Even if she knew the answer (and she must be curious), Aniston wouldn't have alluded to it in her powerful 900-word piece, simply entitled "For The Record". The blog wasn't about navel gazing, but dedicated to making larger points about the objectification of her personal life and "how we see and portray women in general, measured against some warped standard of beauty". It has also been such a long time coming that you can almost hear the exhalation of relief as Aniston bashes out that militant - but surely, a trifle optimistic - concluding line: "We get to decide how much we buy into what's being served up, and maybe some day the tabloids will be forced to see the world through a different, more humanised lens because consumers have just stopped buying the bulls---."

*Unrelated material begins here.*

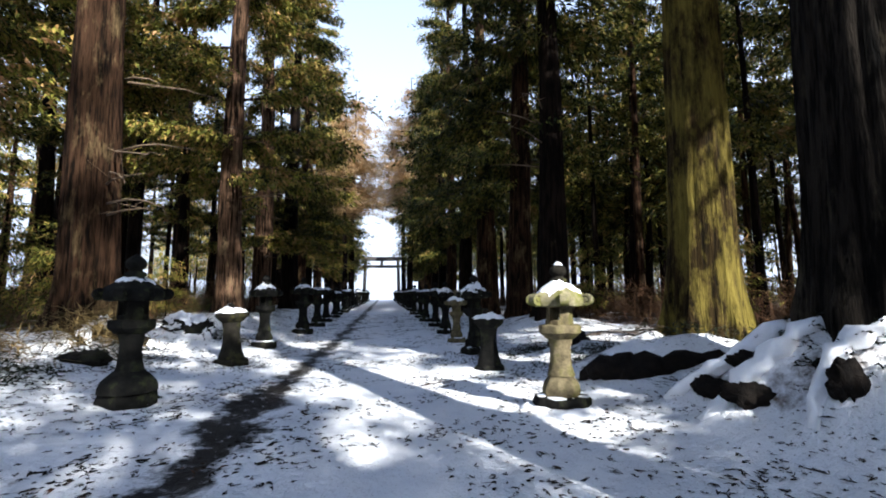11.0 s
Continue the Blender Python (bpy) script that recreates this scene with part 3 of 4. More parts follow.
def bare_root(tree, tx, ty, pts, seed, snow=0.0):
    """A thick dark root, from (x, y, height, radius) along it; snow is how far the snow on it lies to the back."""
    tz = gz(tx, ty)
    fine = []
    for p, q in zip(pts, pts[1:]):
        fine += [[p[k] * (1 - t) + q[k] * t for k in range(4)] for t in (0, 0.2, 0.4, 0.6, 0.8)]
    fine.append(list(pts[-1]))
    path = [(p[0] - tx + 0.04 * math.sin(i * 0.9 + seed), p[1] - ty, p[2] - tz + 0.03 * math.sin(i * 1.3 + seed)) for i, p in enumerate(fine)]
    rad = [p[3] for p in fine]
    v, f = tube(path, rad, 22)
    v = roughen(roughen(v, 0.075, 3.2, seed), 0.03, 10.0, seed + 2)
    root = part("root", mesh_data("root", v, f, M_WOOD_SHADE), tree, "dark gnarled root")
    if snow:
        top = [(p[0] + q * snow, p[1] + q * snow * 0.6, p[2] + q * 0.62) for p, q in zip(path, rad)]
        v, f = tube(top[1:-2], [q * 0.3 * (0.9 + 0.3 * math.sin(i * 0.8 + seed)) for i, q in enumerate(rad[1:-2])], 14)
        part("snow_on_root", mesh_data("snow_on_root", roughen(v, 0.06, 7.0, seed + 5), f, M_SNOW), root, "snow lying along the root")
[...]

Indeed, the essay was a culmination of two decades' frustration. The state of Aniston's love life, figure and ovaries has been a kind of celebrity muzak (so far removed from the real tune as to be unrecognisable), blaring out relentlessly in the background of our lives for so long. Yes, marrying Brad Pitt (in 2000) did mean that some of his gilt rubbed off on her, but well before the whole Aniston-Pitt-Jolie circus reached farcical proportions there was something compelling about the Sherman Oaks-born daughter of Greek actor John Aniston.

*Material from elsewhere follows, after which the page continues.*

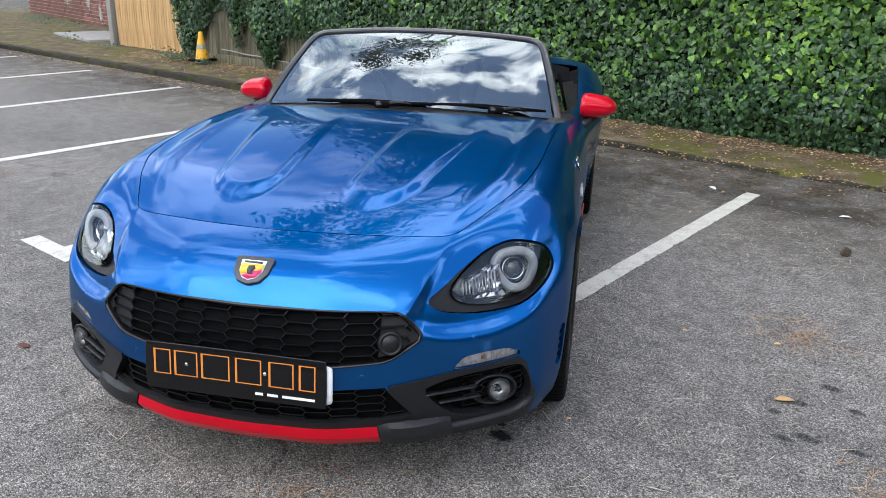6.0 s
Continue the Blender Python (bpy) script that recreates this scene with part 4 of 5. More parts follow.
grille = framed(GRILLE, .012, .03, .004, GLOSS_BLACK, "grille", car, "black honeycomb grille in a moulded rim")
honeycomb("honeycomb", grille, GRILLE, .092, .0272, .079, .0030, .013, .008, GLOSS_BLACK, .5245, .46)
bmesh.ops.translate(grille_skin, vec=(0, .030, 0), verts=grille_skin.verts)
part("grille_backing", grille_skin, MATT, grille)
for side in (1, -1):
    tip = [(.365, .585), (.425, .578), (.462, .530), (.462, .515), (.405, .482), (.365, .474)]
    if side < 0:
        tip = flip(tip)
    m = [nose(x, z)[0] + Vector((0, .017, 0)) for x, z in tip]
    part("blank_cell", data_mesh("blank_cell", m, [tuple(range(6))]), PLASTIC, grille)
c, n = nose(.397, .517, .0)
disc = bmesh.new()
lathe([(.0, .010), (.020, .010), (.022, .006), (.025, .006), (.027, .010), (.031, .009), (.033, -.01)], 32, facing(c, n) @ pose(0, 0, 0, 0, -90, 0), disc)
part("sensor_cover", disc, PLASTIC, grille, "round black sensor cover")

# lower intake
bmesh.ops.translate(intake_skin, vec=(0, .027, 0), verts=intake_skin.verts)
lower = part("lower_grille", intake_skin, MATT, car, "black lower honeycomb intake")
honeycomb("honeycomb", lower, INTAKE, .080, .024, .069, .0030, .014, .012, GLOSS_BLACK, .34, .46)


# front lip: a red centre blade between black ends
def lip_piece(name, x0, x1, material, label, swell=0.0):
    n = 34
    prof = [(.279, -.018), (.275, -.009), (.262, -.001), (.240, .012), (.234, .0150), (.226, .0150), (.206, .007), (.198, -.02), (.198, -.08)]
    verts, faces = [], []
    for i in range(n + 1):
        x = x0 + (x1 - x0) * i / n
        for z, o in prof:
            p, q = nose(x, max(z, .215))
            o += swell * math.sin(math.pi * (.06 + .80 * i / n if x0 > 0 else .14 + .80 * i / n)) * min(1, max(0, (.292 - z) / .03)) * (z > .199)
            flat_n = Vector((q.x, q.y, 0)).normalized()
            verts.append((p.x + flat_n.x * o, p.y + flat_n.y * (o + .003), z))
    m = len(prof)
    for i in range(n):
        for k in range(m - 1):
            faces.append((i * m + k, i * m + k + 1, (i + 1) * m + k + 1, (i + 1) * m + k))
    faces += [tuple(range(m)), tuple(range(n * m + m - 1, n * m - 1, -1))]
    return crisp(part(name, data_mesh(name, verts, faces), material, car, label), 26)


lip_piece("front_lip", -.362, .362, RED, "gloss red front lip blade")
for side in (1, -1):
    lip_piece("lip_end", *((.364, .545) if side > 0 else (-.545, -.364)), PLASTIC, "black textured lip end", .022)


# corner bezels, fog lamps, indicators
FOG_STEEL = shader("dull_lamp_reflector", (.62, .62, .62), 0.35, 0.5, second=(.34, .34, .35), scale=60)


def build_corner(side):
    sk = bezel_skin[side]
    bmesh.ops.translate(sk, vec=(side * .003, -.004, 0), verts=sk.verts)
    bezel = part("corner_bezel", panel_edges(sk, 0, .03), PLASTIC, car, "black textured bumper corner bezel")
    tray = recess_skin[side]
    bmesh.ops.translate(tray, vec=(-side * .02, .038, 0), verts=tray.verts)
    part("recess", tray, MATT, bezel)
    poly = RECESS if side > 0 else flip(RECESS)
    wall, faces = [], []
    for x, z in poly:
        p, _ = nose(x, z)
        wall += [p + Vector((side * .003, -.004, 0)), p + Vector((-side * .03, .055, 0))]
    k = len(poly)
    faces = [(2 * i, 2 * ((i + 1) % k), 2 * ((i + 1) % k) + 1, 2 * i + 1) for i in range(k)]
    part("recess_wall", data_mesh("recess_wall", wall, faces, False), PLASTIC, bezel)
    honeycomb("honeycomb", bezel, poly, .058, .019, .050, .0022, .010, .020, GLOSS_BLACK, .33, .78)
    for z0, xa, xb in ((.352, .484, .612), (.320, .518, .622)):
        path = []
        for i in range(9):
            x = xa + (xb - xa) * i / 8
            p, q = nose(side * x, z0)
            path.append(p - q * .002)
        part("slat", tube(path, .0105, 8, flat=.34), PLASTIC, bezel)
    lip = []
    for i in range(15):
        p, q = nose(side * (.50 + .255 * i / 14), .226 + .012 * i / 14 + .03 * max(0, i / 14 - .75) ** 2 * 16)
        lip.append(p + q * .001)
    part("bezel_lip", tube(lip, [.010] + [.022] * 13 + [.010], 12, flat=.75), PLASTIC, bezel, "rolled lower edge of the bezel")
    q = Vector((side * .45, -.9, .03)).normalized()
    c = nose(side * .660, .322)[0]
    m = facing(c - q * .010, q) @ pose(0, 0, 0, 0, -90, 0)
    wide = m @ Matrix.Diagonal((.84, .66, .98, 1))
    fog = part("fog_lamp", lathe([(.072, -.035), (.071, .002), (.067, .007), (.061, .003), (.054, -.014), (.048, -.034), (.0, -.036)], 44, wide), PLASTIC, car, "round fog lamp in an oval black housing")
    m = facing(nose(side * .672, .322)[0] + q * .006, q) @ pose(0, 0, 0, 0, -90, 0) @ Matrix.Scale(.74, 4)
    part("reflector", lathe([(.041, -.002), (.034, -.018), (.018, -.030), (.0, -.032)], 32, m), FOG_STEEL, fog)
    part("bulb_shield", lathe([(.0, -.008), (.010, -.010), (.012, -.026)], 20, m), GUNMETAL, fog)
    part("lamp_rim", lathe([(.041, -.006), (.043, .001), (.046, .001), (.047, -.02)], 32, m), PLASTIC, fog)
    part("lens", lathe([(.043, -.006), (.040, .000), (.028, .005), (.014, .008), (.0, .009)], 32, m), LENS, fog)
    ind_glass = indicator_skin[side]
    pts = [v.co.copy() for v in ind_glass.verts]
    back = ind_glass.copy()
    bmesh.ops.translate(back, vec=(-side * .007, .012, 0), verts=back.verts)
    ind = part("indicator", back, SILVER, car, "clear front indicator with ribbed reflector")
    rib = bmesh.new()
    for i in range(13):
        x = .566 + .148 * i / 12
        lo, hi = nose(side * x, .416)[0], nose(side * x, .447 if x < .69 else .434)[0]
        off = Vector((-side * .008, .014, 0))
        tube([lo + off, hi + off], .0026, 5, bm=rib)
    part("rib_plate", rib, CHROME, ind)
    mid, q = nose(side * .632, .432)
    part("bulb", lathe([(.0, .008), (.005, .006), (.007, 0), (.005, -.006), (0, -.007)], 14, facing(mid - q * .012, q) @ pose(0, 0, 0, 0, -90, 0)), CLEAR_BULB, ind)
    part("lens", ind_glass, LENS, ind)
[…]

"She was the kind of woman you wanted to have a beer with - and she made everything look so achievable," says my best friend, when I ask her to remind me why - as Friends-fixated teens - we both had such ardent girl crushes on Aniston, as opposed to her co-stars in the show, Courteney Cox, Lisa Kudrow, or indeed any other famous actress. "She wasn't alienatingly tall, thin or beautiful, and that only made the boys fancy her more. But somehow 'girl next door' never quite covered it." Maybe because the girl next door doesn't transform herself from, well, the girl next door, into some yoga-bodied hair goddess - all honey-toned sinews and world class highlights - and marry the most desirable A?lister in the world to boot. Somewhere in the course of that white-knuckled upward climb, we became invested in her future. And it's true that watching Aniston - whose raw talent and comic timing was clear from the start - mould herself, through sheer perseverance and hard work, into what an A-lister should look like over the course of 10 seasons in 10 years made for gripping viewing. Like Barbra Streisand - with whom the parallels are striking - the actress turned herself from unconventional beauty into a classic, bronzed blonde cover girl.

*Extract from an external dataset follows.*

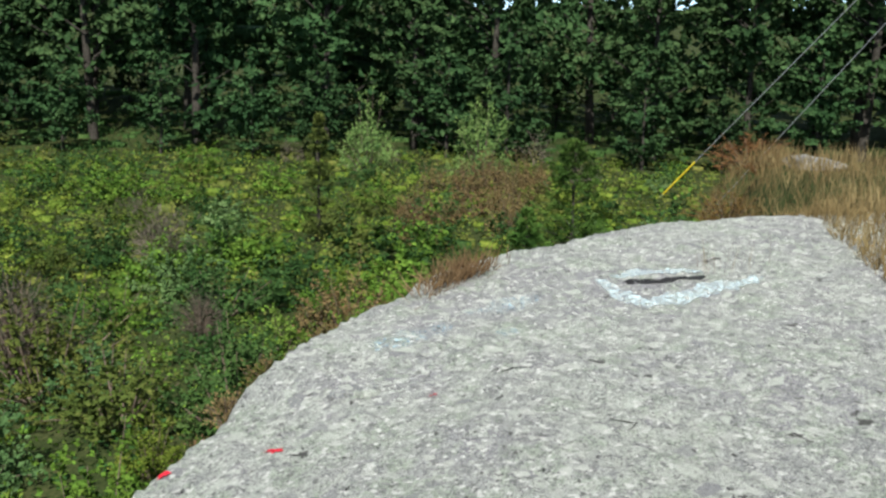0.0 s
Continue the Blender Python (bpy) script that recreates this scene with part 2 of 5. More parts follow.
LEAF = {
    "green": leaf_mat("leaf_green", [(0.042, 0.088, 0.013), (0.090, 0.170, 0.024), (0.165, 0.258, 0.040)], green=(1, 1, 1), cell=32.0, tilt=0.7),
    "yellow": leaf_mat("leaf_yellow_green", [(0.054, 0.092, 0.014), (0.112, 0.162, 0.023), (0.200, 0.228, 0.040)], green=(1, 1, 1), cell=32.0, tilt=0.7),
    "olive": leaf_mat("leaf_olive", [(0.044, 0.072, 0.016), (0.088, 0.118, 0.026), (0.155, 0.160, 0.045)], green=(1, 1, 1), cell=32.0, tilt=0.7),
    "rust": leaf_mat("leaf_rust", [(0.075, 0.075, 0.028), (0.150, 0.108, 0.050), (0.230, 0.150, 0.075)], green=(1, 1, 1), cell=32.0, tilt=0.7),
    "redleaf": leaf_mat("leaf_red_maple", [(0.080, 0.062, 0.028), (0.150, 0.100, 0.052), (0.220, 0.175, 0.080)], green=(1, 1, 1), cell=32.0, tilt=0.7),
    "fern": leaf_mat("leaf_orange_brown", [(0.110, 0.070, 0.024), (0.190, 0.105, 0.040), (0.260, 0.160, 0.062)], green=(1, 1, 1), cell=32.0, tilt=0.7),
    "red": leaf_mat("leaf_red_brown", [(0.050, 0.034, 0.020), (0.100, 0.055, 0.034), (0.160, 0.095, 0.052)], green=(1, 1, 1)),
    "birch": leaf_mat("leaf_pale_green", [(0.066, 0.120, 0.037), (0.130, 0.205, 0.060), (0.225, 0.305, 0.105)], green=(1, 1, 1), cell=32.0, tilt=0.7),
    "silver": leaf_mat("leaf_silver", [(0.066, 0.105, 0.062), (0.125, 0.176, 0.108), (0.215, 0.275, 0.180)], green=(1, 1, 1), through_light=0.2),
    "grey": leaf_mat("dead_twig_grey", [(0.055, 0.050, 0.038), (0.100, 0.088, 0.068), (0.150, 0.130, 0.100)], green=(1, 1, 1)),
    "dark": leaf_mat("leaf_dark", [(0.018, 0.046, 0.013), (0.036, 0.082, 0.022), (0.070, 0.125, 0.038)], green=(1, 1, 1)),
    "orange": leaf_mat("leaf_orange", [(0.105, 0.125, 0.036), (0.200, 0.180, 0.056), (0.320, 0.238, 0.085)], green=(1, 1, 1)),
    "bluecedar": leaf_mat("needle_blue_green", [(0.042, 0.078, 0.024), (0.098, 0.155, 0.046), (0.215, 0.285, 0.105)], 0.8, 0.12, green=(1, 1, 1), cell=22.0, tilt=0.45),
    "darkcedar": leaf_mat("needle_dark_olive", [(0.040, 0.062, 0.016), (0.080, 0.105, 0.026), (0.130, 0.150, 0.040)], 0.8, 0.12, green=(1, 1, 1)),
    "darkjuniper": leaf_mat("needle_juniper", [(0.026, 0.050, 0.020), (0.052, 0.088, 0.034), (0.095, 0.135, 0.055)], 0.8, 0.1, green=(1, 1, 1)),
    "greencedar": leaf_mat("needle_green", [(0.028, 0.068, 0.016), (0.062, 0.122, 0.027), (0.115, 0.185, 0.044)], 0.8, 0.12, green=(1, 1.1, 1)),
    "olivecedar": leaf_mat("needle_olive", [(0.044, 0.082, 0.020), (0.095, 0.146, 0.036), (0.185, 0.235, 0.067)], 0.8, 0.12, green=(1, 1.1, 1), tilt=0.45),
    "oak": leaf_mat("leaf_oak", [(0.015, 0.036, 0.014), (0.033, 0.066, 0.025), (0.066, 0.105, 0.042)], 0.75, 0.12, green=(0.95, 1.05, 1), patches=0.5, grain=4.0, cell=9.0, tilt=0.8),
    # Distance haze put into the leaf colour, bluer and paler, most in canopy.
    "canopy": leaf_mat("leaf_hazed_canopy", [(0.031, 0.066, 0.035), (0.054, 0.103, 0.053), (0.084, 0.140, 0.071)], 0.8, 0.1, green=(1, 1.05, 1), patches=0.10, grain=0.5, cell=1.0, tilt=0.25, vary=0.4),
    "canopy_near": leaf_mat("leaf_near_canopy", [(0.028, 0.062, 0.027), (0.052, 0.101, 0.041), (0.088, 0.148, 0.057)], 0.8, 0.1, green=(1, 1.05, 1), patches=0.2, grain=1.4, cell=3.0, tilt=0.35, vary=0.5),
    "berry": leaf_mat("leaf_low_shrub", [(0.062, 0.105, 0.022), (0.165, 0.180, 0.042), (0.320, 0.205, 0.078)], green=(1, 1, 1), cell=60.0),
    "herb": leaf_mat("leaf_herb", [(0.145, 0.205, 0.046), (0.262, 0.328, 0.076), (0.380, 0.398, 0.130)], green=(1, 1, 1)),
    "vine": leaf_mat("leaf_vine", [(0.070, 0.130, 0.021), (0.138, 0.228, 0.037), (0.235, 0.315, 0.070)], green=(1, 1, 1)),
    "creeper": leaf_mat("leaf_creeper", [(0.090, 0.150, 0.026), (0.175, 0.255, 0.046), (0.290, 0.345, 0.085)], green=(1, 1, 1), through_light=0.22),
    "straw": leaf_mat("leaf_straw", [(0.120, 0.080, 0.038), (0.205, 0.145, 0.070), (0.300, 0.230, 0.120)], 0.6, 0.3, green=(1, 1, 1)),
    "gold": leaf_mat("flower_gold", [(0.36, 0.285, 0.011), (0.47, 0.39, 0.015), (0.57, 0.485, 0.026)], green=(1, 1, 1)),
    "rod": leaf_mat("leaf_goldenrod", [(0.072, 0.122, 0.029), (0.128, 0.190, 0.044), (0.205, 0.255, 0.072)], green=(1, 1, 1)),
    "milk": leaf_mat("leaf_blue_green", [(0.048, 0.102, 0.036), (0.090, 0.165, 0.058), (0.148, 0.232, 0.092)], green=(1, 1, 1)),
}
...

Here's where some will say the hypocrisies in her argument creep in. Because as a cover girl for GQ, Elle and Glamour and a spokesmodel for brands such as Emirates, Aveeno and Smart Water, Aniston has long upheld a certain standard of beauty. It wouldn't be fair to call it "warped" - even when airbrushed - because the actress has always looked healthy, fit and "achievable" (if you're really willing to put in the hard graft).

But surely even she couldn't contest that alongside her talent she has used both her looks and the media to help her get where she is today, earning upwards of $5 million a film. So when she lambasts that same media for propagating "the message that girls are not pretty unless they're incredibly thin, that they're not worthy of our attention unless they look like a supermodel or an actress on the cover of a magazine", well that's a message she has personally helped sell.

I won't put too much weight on this argument for three reasons. Firstly, that if you don't play the game in Hollywood, particularly - and most unfairly - as a woman, you don't quite get nowhere but you probably won't get "there".

Secondly, because unlike so many Aniston has never sold her private life, always refused to address gossip (until Tuesday, at least) and is not on any form of social media - altogether a pretty appealing combination.

And thirdly because when I met her, which I have done twice, she was easy, self-deprecating and bright, with the same comic timing as Rachel Green. That makes her not so much every woman as a Hollywood unicorn - and what she has to say worth listening to.

THE SEVEN JENERATIONS

Single Jen

When Jen was cast in Friends aged 25, she was single. As the show took off, so did her love life as she dated musician Adam Duritz, actor Tate Donovan and then Brad Pitt.

Married Jen

After two years of dating Pitt, Jen broke a generation of women's hearts by marrying him in 2000. The pair had five happy years together.

Divorced Jen

In 2005, Brad'n'Jen ended as the couple announced their separation and divorced. Soon after, to public discord, "Brangelina" was born.

Dating, 'aka sad, lonely', Jen

Newly single at 36, with no more Friends in her life, the actress started dating again. Her partners included Vince Vaughn and musician John Mayer.

Yoga Jen

While filming Hollywood romcoms - from Marley & Me to He's Just Not That Into You - Jen discovered downward dog. As she puts it: "Yoga changed my life."

Loved-up Jen

In 2011, Jen started a relationship with Justin Theroux. A year later they were engaged, even though they "already felt married", and in 2015, tied the knot in a secret ceremony.

Feminist Jen

After years of pregnancy speculation and questions about her personal life, Aniston has fought back with a feminist essay defiantly telling the world: "I am not pregnant. What I am is fed up."